JP Morgan falls to loss on huge litigation bills

Tim Wallace
Follow Tim
JP MORGAN made a loss in the last three months after crushing fines and bills to settle legal claims, the investment bank said yesterday.

Legal bills came to $9.2bn (£5.6bn) in its corporate arm, causing the bank to lose $380m in the third quarter of its financial year, down from a profit of $5.7bn in the same period of 2012.

The bank’s legal woes include last week’s agreement to pay $2.6bn to settle government and private suits over its involvement in the Madoff scandal.

Revenues fell eight per cent to $23.1bn in the three-month period. Consumer and community banking revenues tumbled 13 per cent on the year to $11.1bn, in part due to falling mortgage fees.

However, the business unit still saw profits rise 15 per cent to $2.7bn as its provisions for credit losses fell.

Revenues also fell two per cent in corporate and investment banking to $8.2bn. Markets and investor services revenue fell four per cent to $5.3bn and fixed income markets revenues dipped eight per cent to $3.4bn.

Other areas recorded growth – equities revenues jumped 20 per cent to $1.2bn.

The bank’s return on equity fell to minus one per cent in the quarter, from 12 per cent a year earlier.

It cut some costs by reducing headcount by 4,103 to 255,041 staff, and reduced compensation.

The bank’s shares fell by 1.4 per cent on the day.


■ JP Morgan made a loss of $380m in the third quarter of its financial year.

■ It would have made a profit if not for legal bills and provisions which combined to cost $9.2bn.

■ The bank said its underlying profits, stripping out those legal bills, came to $5.8bn for the quarter.

■ The loss had an impact on pay as the bank cut its costs a little.

■ The average employee at the bank earned $287,200, down from $289,500 a year earlier.

■ It also cut headcount by more than 4,000 and now employs a total of 255,041 staff.

■ Those changes helped bring down overall compensation payments by two per cent to $7.3bn.

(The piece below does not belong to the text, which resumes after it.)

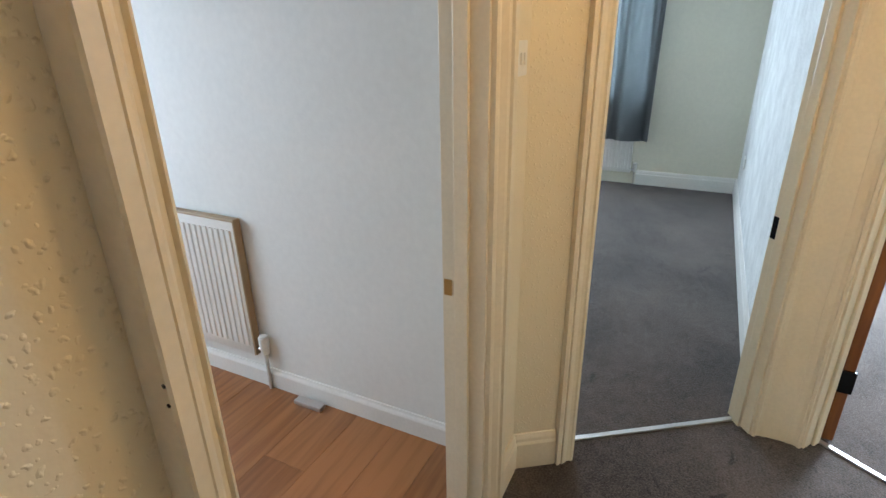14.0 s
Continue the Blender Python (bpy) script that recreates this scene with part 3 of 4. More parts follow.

■ As a result the bank’s compensation ratio now stands at 27 per cent, down from 32 per cent a year ago.

■ JP Morgan’s return on equity plunged to minus one per cent in the quarter from 12 per cent a year ago.

■ For the year so far its return on equity stands at eight per cent, down from 11 per cent in the same period of 2012.

■ The bank estimates its Basel I tier one common capital ratio at 10.5 per cent, up from 10.4 per cent a year ago. On a Basel III basis it estimates 9.5 per cent.